--- BEGIN ---
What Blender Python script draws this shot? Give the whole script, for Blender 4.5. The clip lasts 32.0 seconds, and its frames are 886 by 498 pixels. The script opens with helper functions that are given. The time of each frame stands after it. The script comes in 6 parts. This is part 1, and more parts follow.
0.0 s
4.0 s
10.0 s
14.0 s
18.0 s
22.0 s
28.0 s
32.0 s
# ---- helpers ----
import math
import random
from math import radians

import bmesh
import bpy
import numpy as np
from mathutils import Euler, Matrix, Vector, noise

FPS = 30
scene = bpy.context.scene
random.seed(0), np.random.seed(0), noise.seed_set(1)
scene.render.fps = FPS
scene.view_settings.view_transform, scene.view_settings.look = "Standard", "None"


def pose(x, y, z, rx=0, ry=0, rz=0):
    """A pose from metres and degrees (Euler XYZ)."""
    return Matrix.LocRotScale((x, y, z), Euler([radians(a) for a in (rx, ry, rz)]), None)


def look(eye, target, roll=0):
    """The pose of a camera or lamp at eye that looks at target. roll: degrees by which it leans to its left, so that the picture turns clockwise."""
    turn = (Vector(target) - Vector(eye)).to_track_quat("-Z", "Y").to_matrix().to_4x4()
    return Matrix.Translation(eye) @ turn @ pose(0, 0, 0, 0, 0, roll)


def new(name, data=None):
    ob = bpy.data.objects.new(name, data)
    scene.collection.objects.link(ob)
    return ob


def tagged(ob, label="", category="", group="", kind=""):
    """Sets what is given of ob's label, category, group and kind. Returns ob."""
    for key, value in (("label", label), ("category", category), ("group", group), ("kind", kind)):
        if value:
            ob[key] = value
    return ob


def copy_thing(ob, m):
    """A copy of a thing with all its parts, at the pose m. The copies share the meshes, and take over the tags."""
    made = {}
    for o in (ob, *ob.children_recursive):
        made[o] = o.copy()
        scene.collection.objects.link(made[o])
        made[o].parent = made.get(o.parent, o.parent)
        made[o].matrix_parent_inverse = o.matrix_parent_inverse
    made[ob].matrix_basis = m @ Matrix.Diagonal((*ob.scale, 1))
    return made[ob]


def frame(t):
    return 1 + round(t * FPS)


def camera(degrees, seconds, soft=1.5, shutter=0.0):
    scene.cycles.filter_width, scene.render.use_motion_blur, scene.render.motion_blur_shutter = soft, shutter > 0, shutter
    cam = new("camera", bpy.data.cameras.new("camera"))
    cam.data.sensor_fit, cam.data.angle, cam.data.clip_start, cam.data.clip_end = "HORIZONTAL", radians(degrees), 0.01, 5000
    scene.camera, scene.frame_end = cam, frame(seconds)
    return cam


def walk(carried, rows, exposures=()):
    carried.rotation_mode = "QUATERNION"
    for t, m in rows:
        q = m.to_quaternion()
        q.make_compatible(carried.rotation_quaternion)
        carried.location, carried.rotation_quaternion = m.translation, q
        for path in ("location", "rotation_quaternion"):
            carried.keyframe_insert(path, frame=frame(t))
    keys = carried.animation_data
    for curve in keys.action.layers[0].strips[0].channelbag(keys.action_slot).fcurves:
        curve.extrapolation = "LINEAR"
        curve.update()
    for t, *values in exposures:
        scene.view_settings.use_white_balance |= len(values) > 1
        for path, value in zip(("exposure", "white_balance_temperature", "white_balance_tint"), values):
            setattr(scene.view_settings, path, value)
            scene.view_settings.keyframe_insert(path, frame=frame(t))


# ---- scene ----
--- END ---
■ **PROBLEM TO WORK ON**: Output all of the material, please, exactly as it stands.

■ **FULL RESPONSE**:
What Blender Python script draws this shot? Give the whole script, for Blender 4.5. The clip lasts 32.0 seconds, and its frames are 886 by 498 pixels. The script opens with helper functions that are given. The time of each frame stands after it. The script comes in 6 parts. This is part 1, and more parts follow.
0.0 s
4.0 s
10.0 s
14.0 s
18.0 s
22.0 s
28.0 s
32.0 s
# ---- helpers ----
import math
import random
from math import radians

import bmesh
import bpy
import numpy as np
from mathutils import Euler, Matrix, Vector, noise

FPS = 30
scene = bpy.context.scene
random.seed(0), np.random.seed(0), noise.seed_set(1)
scene.render.fps = FPS
scene.view_settings.view_transform, scene.view_settings.look = "Standard", "None"


def pose(x, y, z, rx=0, ry=0, rz=0):
    """A pose from metres and degrees (Euler XYZ)."""
    return Matrix.LocRotScale((x, y, z), Euler([radians(a) for a in (rx, ry, rz)]), None)


def look(eye, target, roll=0):
    """The pose of a camera or lamp at eye that looks at target. roll: degrees by which it leans to its left, so that the picture turns clockwise."""
    turn = (Vector(target) - Vector(eye)).to_track_quat("-Z", "Y").to_matrix().to_4x4()
    return Matrix.Translation(eye) @ turn @ pose(0, 0, 0, 0, 0, roll)


def new(name, data=None):
    ob = bpy.data.objects.new(name, data)
    scene.collection.objects.link(ob)
    return ob


def tagged(ob, label="", category="", group="", kind=""):
    """Sets what is given of ob's label, category, group and kind. Returns ob."""
    for key, value in (("label", label), ("category", category), ("group", group), ("kind", kind)):
        if value:
            ob[key] = value
    return ob


def copy_thing(ob, m):
    """A copy of a thing with all its parts, at the pose m. The copies share the meshes, and take over the tags."""
    made = {}
    for o in (ob, *ob.children_recursive):
        made[o] = o.copy()
        scene.collection.objects.link(made[o])
        made[o].parent = made.get(o.parent, o.parent)
        made[o].matrix_parent_inverse = o.matrix_parent_inverse
    made[ob].matrix_basis = m @ Matrix.Diagonal((*ob.scale, 1))
    return made[ob]


def frame(t):
    return 1 + round(t * FPS)


def camera(degrees, seconds, soft=1.5, shutter=0.0):
    scene.cycles.filter_width, scene.render.use_motion_blur, scene.render.motion_blur_shutter = soft, shutter > 0, shutter
    cam = new("camera", bpy.data.cameras.new("camera"))
    cam.data.sensor_fit, cam.data.angle, cam.data.clip_start, cam.data.clip_end = "HORIZONTAL", radians(degrees), 0.01, 5000
    scene.camera, scene.frame_end = cam, frame(seconds)
    return cam


def walk(carried, rows, exposures=()):
    carried.rotation_mode = "QUATERNION"
    for t, m in rows:
        q = m.to_quaternion()
        q.make_compatible(carried.rotation_quaternion)
        carried.location, carried.rotation_quaternion = m.translation, q
        for path in ("location", "rotation_quaternion"):
            carried.keyframe_insert(path, frame=frame(t))
    keys = carried.animation_data
    for curve in keys.action.layers[0].strips[0].channelbag(keys.action_slot).fcurves:
        curve.extrapolation = "LINEAR"
        curve.update()
    for t, *values in exposures:
        scene.view_settings.use_white_balance |= len(values) > 1
        for path, value in zip(("exposure", "white_balance_temperature", "white_balance_tint"), values):
            setattr(scene.view_settings, path, value)
            scene.view_settings.keyframe_insert(path, frame=frame(t))


# ---- scene ----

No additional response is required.